Reviews

Cat Power
Covers

(Domino)

8/10

Nobody does a covers album like Chan Marshall. From The Covers Record at the turn of the century to 2008’s Jukebox (and solitary Rihanna cameo a decade later), Cat Power has occupied a restlessness rarely realised in replication; she’s not searching for betterment or paying tribute to her favourite artists, but gutting and recontextualising, diving into a song’s DNA to hunt out what it is that resonates so desperately about a particular set of notes. Covers is the best of the three, changing lyrics and melodies haplessly, or not where she doesn’t want to, guided completely by the chaos of her craft and her relationship with each song.

The opening two tracks make a therapeutic underpainting. Marshall had stitched lyrics from Frank Ocean’s ‘Bad Religion’ over her own song ‘In Your Face’ throughout her latest Wanderer tour, when it became too painful to touch. Now it’s a moreish conflation of keys and electric guitar, held together by her voice that’s both withering and defiant. So too her devastating track ‘Hate’ from The Greatest – one she couldn’t play – becomes ‘Unhate’, bolstered by the luscious self-production that runs through Covers, standing now with the benefit of time; old trauma evaluated with new interests and experiences.

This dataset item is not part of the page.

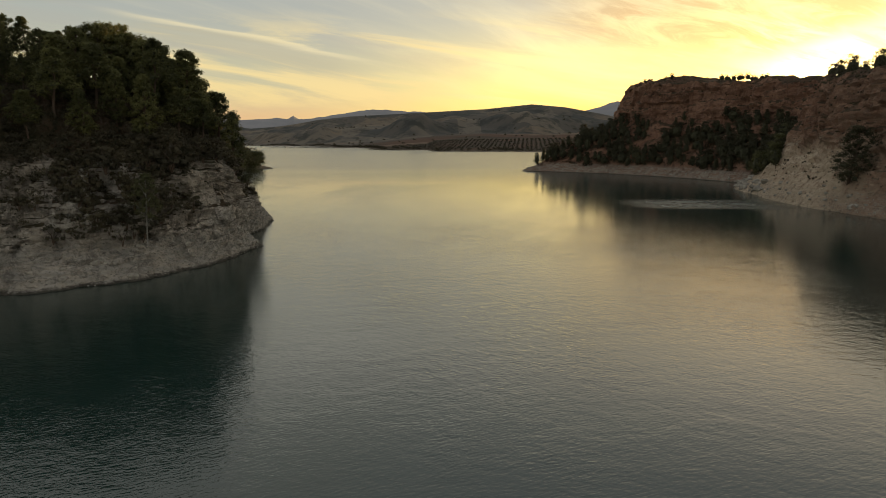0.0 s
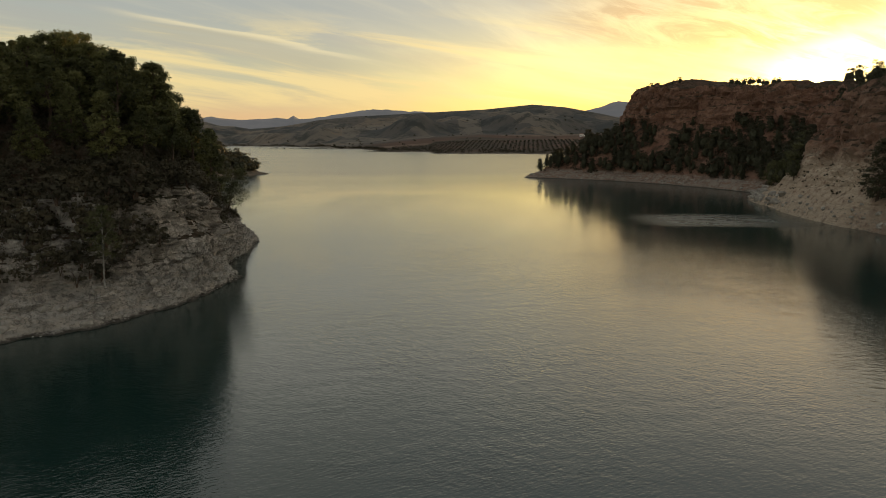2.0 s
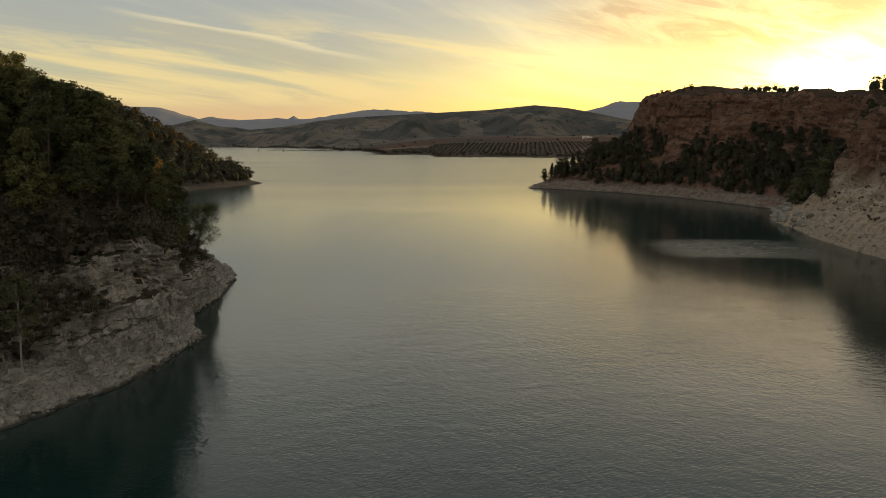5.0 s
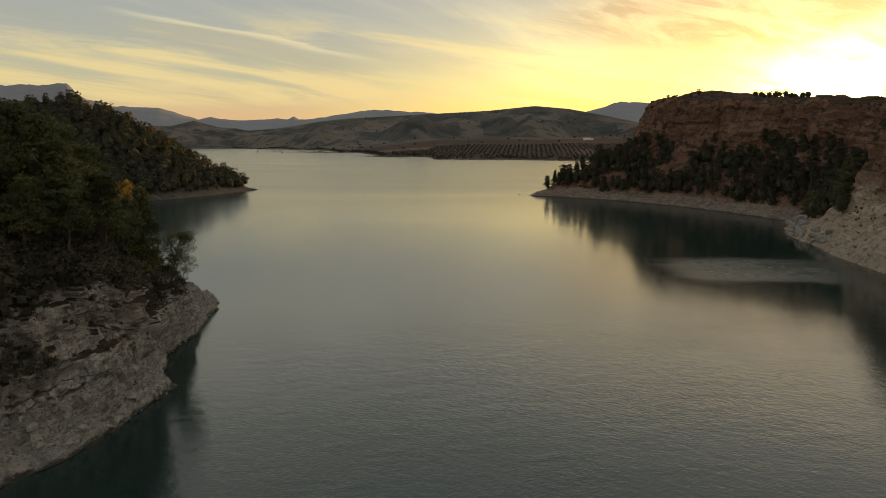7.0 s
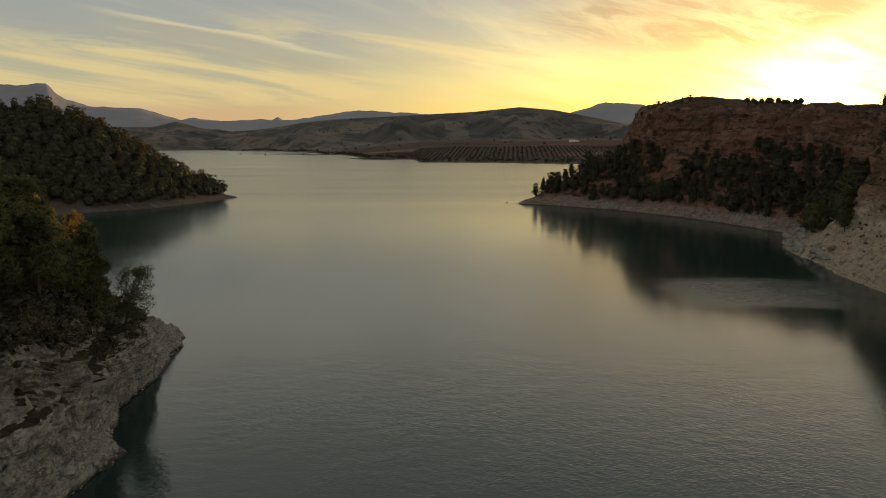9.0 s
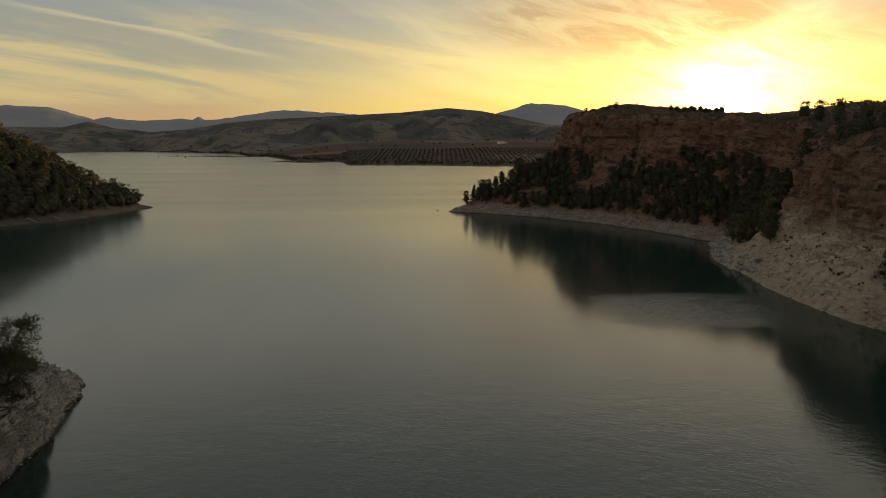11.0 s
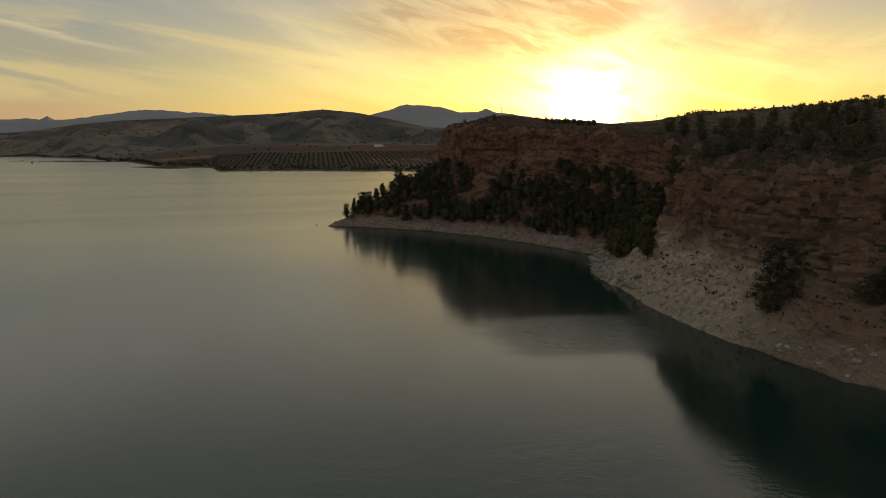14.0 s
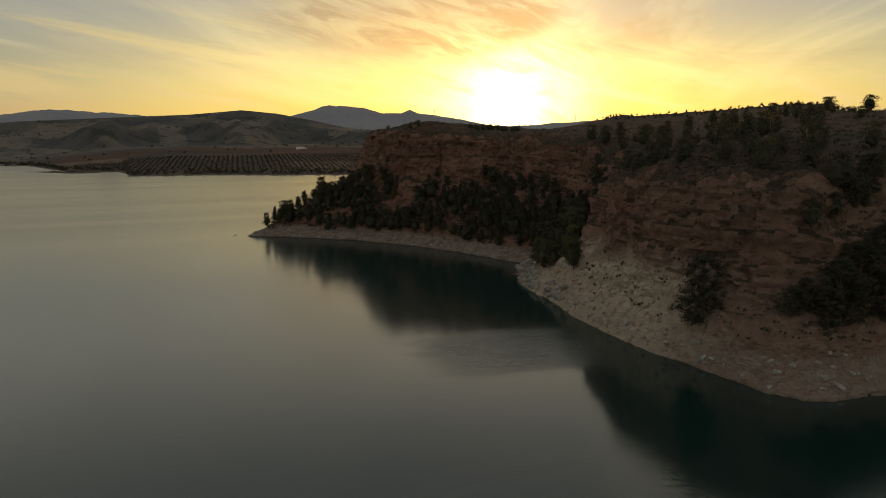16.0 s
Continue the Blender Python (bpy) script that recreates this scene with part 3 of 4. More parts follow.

There are the more well-trodden paths here, too: a mellow reconstruction of Nico’s ‘These Days’, a pulsating bass-heavy shot at Iggy Pop and a wistful, spacious update of Billie Holiday’s ‘I’ll Be Seeing You’. All three check the more predictable boxes that ‘A Pair of Brown Eyes’ instantly erases, without the Pogues’ Dublin drawl. Cat Power is capable of recreating classics, we know that, but as her voice expands into every open space of Bob Seger’s ‘Against the Wind’, there’s no mistaking whose world, thoughts and feelings we’re being shown.